Academic Oversight & Weighted Grading

Jonah Mayer

Anyone who tells you that lower average GPAs doesn’t matter is lying. In fact, a recent study by PLOS One found that a higher GPA, as well as attending a school with a high average GPA, provided a considerable boost to those applying for an MBA. It is not surprising then, that a GPA (one of the most valued variables on an application) is influential. In an American system where schools like Yale give 62% of the population A’s (2012), and inflated grades continue to rise, it seems foolish that a school would restrict or depress their average grades. Even worse would be a school without a system for generating grade equity between those classes with easier or tougher graders. This school does exist, and it is John Cabot University.

Now JCU may argue that, “if everyone gets an A, then what value do they have?” But if students are suffering real harm for a variable that is weakly correlated to academic success, the university is not doing anyone a service. This is coupled with no system for evening out the effects of excessively tough graders, giving grades little objective value. Low average grades and tough grading is encouraged by John Cabot’s academic policy. The policy recognizes a “C” as “satisfactory” meaning that teachers must break this policy to have internationally competitive grades. It is questionable if the university even believes that a “C” is satisfactory as several courses require a “C-” to proceed. Slightly less than satisfactory is hardly failing.

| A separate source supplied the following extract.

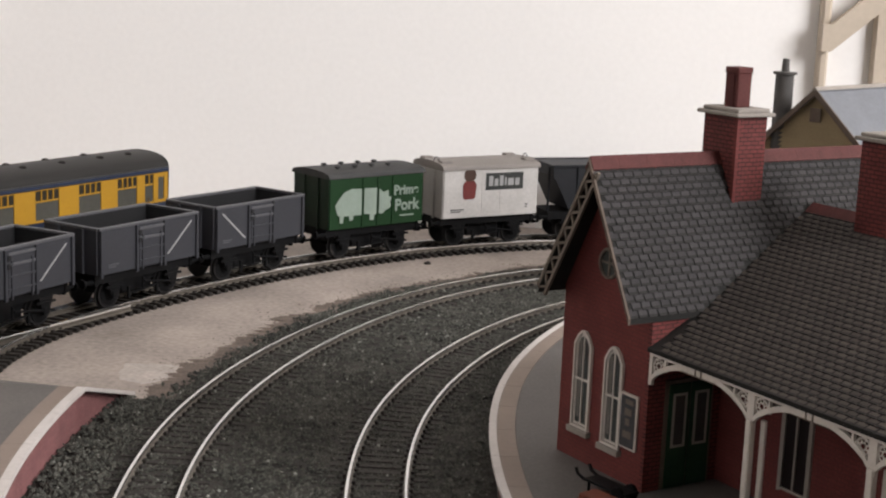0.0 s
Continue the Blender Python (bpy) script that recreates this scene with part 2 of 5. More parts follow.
class Line:
    def __init__(self, x, y, heading, knots, length, back, forward, turn=0.0, bend=0.0, first=0.0):
        step = 2.0
        n = int(length / step)
        s = np.arange(n + 1) * step
        k = np.interp(s, np.linspace(0, length, len(knots)), knots) / 1000
        th = heading - np.concatenate([[0], np.cumsum((k[1:] + k[:-1]) / 2 * step)])
        out = []
        px, py = x, y
        for i in range(n + 1):
            if i:
                a = (th[i] + th[i - 1]) / 2
                px, py = px + math.cos(a) * step, py + math.sin(a) * step
            out.append((s[i], px, py, th[i]))
        # behind the start: a bend of curvature `turn` over `bend` mm, then straight; `first` mm of the start are replaced by it
        skip = int(first / step)
        d, bx, by, a, before = out[skip][0], out[skip][1], out[skip][2], out[skip][3], []
        out = out[skip:]
        while d > -back:
            d -= 4.0
            a2 = a + (turn / 1000 * 4.0 if d > first - bend else 0.0)
            bx, by, a = bx - math.cos((a + a2) / 2) * 4.0, by - math.sin((a + a2) / 2) * 4.0, a2
            before.append((d, bx, by, a))
        before.reverse()
        a, k1, d = th[-1], knots[-1] / 1000, s[-1]
        while d < length + forward:
            a = max(0.0, a - k1 * step)
            px, py, d = px + math.cos(a) * step, py + math.sin(a) * step, d + step
            out.append((d, px, py, a))
        self.t = np.array(before + out)

    def __call__(self, s, off=0.0):
        """Place and heading at s, off mm to the left of the way."""
        x, y, a = (np.interp(s, self.t[:, 0], self.t[:, i]) for i in (1, 2, 3))
        return x - math.sin(a) * off, y + math.cos(a) * off, a


LINE_A = Line(-73.957, 325.626, 1.72316, (1.088, 2.473, 2.071, 3.687, 4.448), 520, 2200, 1700, 2.6, 476, 76)
LINE_B = Line(-13.677, 361.374, 1.67460, (1.530, 2.665, 2.474, 4.499, 6.524), 440, 1500, 700, 3.1, 400, 20)
LINE_C = Line(-158.382, 437.102, 2.01580, (4.709, 5.771, 0.996, 2.577, 3.607), 480, 60, 500)

# ---- the room and the layout's board ----
GROUND = -4.6


def slab(name, x0, y0, z0, x1, y1, z1, material, label, category="", kind="structure"):
    bm = fresh()
    box(bm, x0, y0, z0, x1, y1, z1)
    return tagged(new(name, finish(bm, name, material)), label, category or name.split("_")[0], "", kind)


def baseboard():
    bm = fresh()
    prism(bm, ((-420, -560), (2240, -560), (2240, 879), (-990, 879), (-990, 420), (-420, 420)), "z", GROUND - 14, GROUND)
    return tagged(new("ground", finish(bm, "ground", M_BOARD)), "bare beige baseboard with faint stains", "baseboard", "", "structure")


baseboard()
slab("wall_north", -1000, 880, -900, 2260, 960, 1700, M_WALL, "unseen off-white wall that bounces light from the left behind the layout", "wall")
# unseen west wall, white so that it bounces light onto the station
slab("wall_west", -1080, -2280, -900, -1000, 960, 1700, M_WALL, "unseen off-white wall that bounces light from the left", "wall")
slab("wall_south", -1000, -2280, -900, 2260, -2200, 1700, M_DIM, "unseen closing wall, grey to cut bounced light", "wall")
slab("floor", -1000, -2200, -980, 2260, 880, -900, M_FLOOR, "brown boarded floor", "floor")
slab("ceiling", -1080, -2280, 1700, 2340, 960, 1780, M_CEIL, "plain white ceiling", "ceiling")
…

Despite this issue, a survey conducted of over 20 random JCU students on a scale of 1 to 5 (1 being very dissatisfied and 5 being very satisfied), averaged a 2.89 in terms of concern about lower average grades at JCU. While showing a moderate amount of concern, the lack of anxiety could be linked to a lack of experience with the American grading system. This is substantiated by the fact that study-abroad students averaged about a 4, over a point higher than degree-seekers.

While lower grades hit students hard after they leave JCU, the system for academic complaints is corrosive to the entire learning process. Polling regarding “filing complaints and general oversight” was incomplete as one in three reported not knowing enough to grade the system. The majority of others reported high degrees of uncertainty. Students rated JCU’s effort to inform them on the system for filing complaints as a meager 1.7 out of 5, with all but two students reporting a 1 or 2. The most troubling was the indication that the system makes students feel that JCU doesn’t care about their feedback. This was confirmed when students were asked about their level of confidence that anything would be done about their complaints. Students averaged a 2 out of 5, and those who had previously made complaints uniformly gave 1’s, making it clear that the system does not encourage feedback.

This reality is a blow to hard-working students. With a deeply flawed system for filing complaints, students must go through an arduous process of appeals before reaching the academic council. One student claimed that after confronting her teacher over a grade, she was told that she could appeal, but that it was a waste of time, given that she was more likely to receive a lower grade and the exam would be looked at by the teachers’ peers.

Given that the administration is short on hard-and-fast criteria in the “academic complaints” code, students without a case evidencing blatant misconduct are unlikely to see results.

While the basic structure of the system is flawed, in practice it also relies on a select few to oversee their peers, some of whom have demonstrated a lack of concern for academic complaints. Exacerbating the peer-to-peer system of oversight, JCU allows deans and the president to teach classes. In cases of dispute, department chairs are expected to act for their superiors. This puts department chairs in a precarious situation, and while not inherently undermining their judgement, it seriously complicates the ability to be objective.

With confidence in administrative action so low, and reports of a hostile process, students will not complain and bad teachers will remain. If JCU cares about student feedback, they will devise a system that doesn’t put students on trial for the simple request of equal grading for equal work. Moreover, it will be one in which students feel that their voices have value.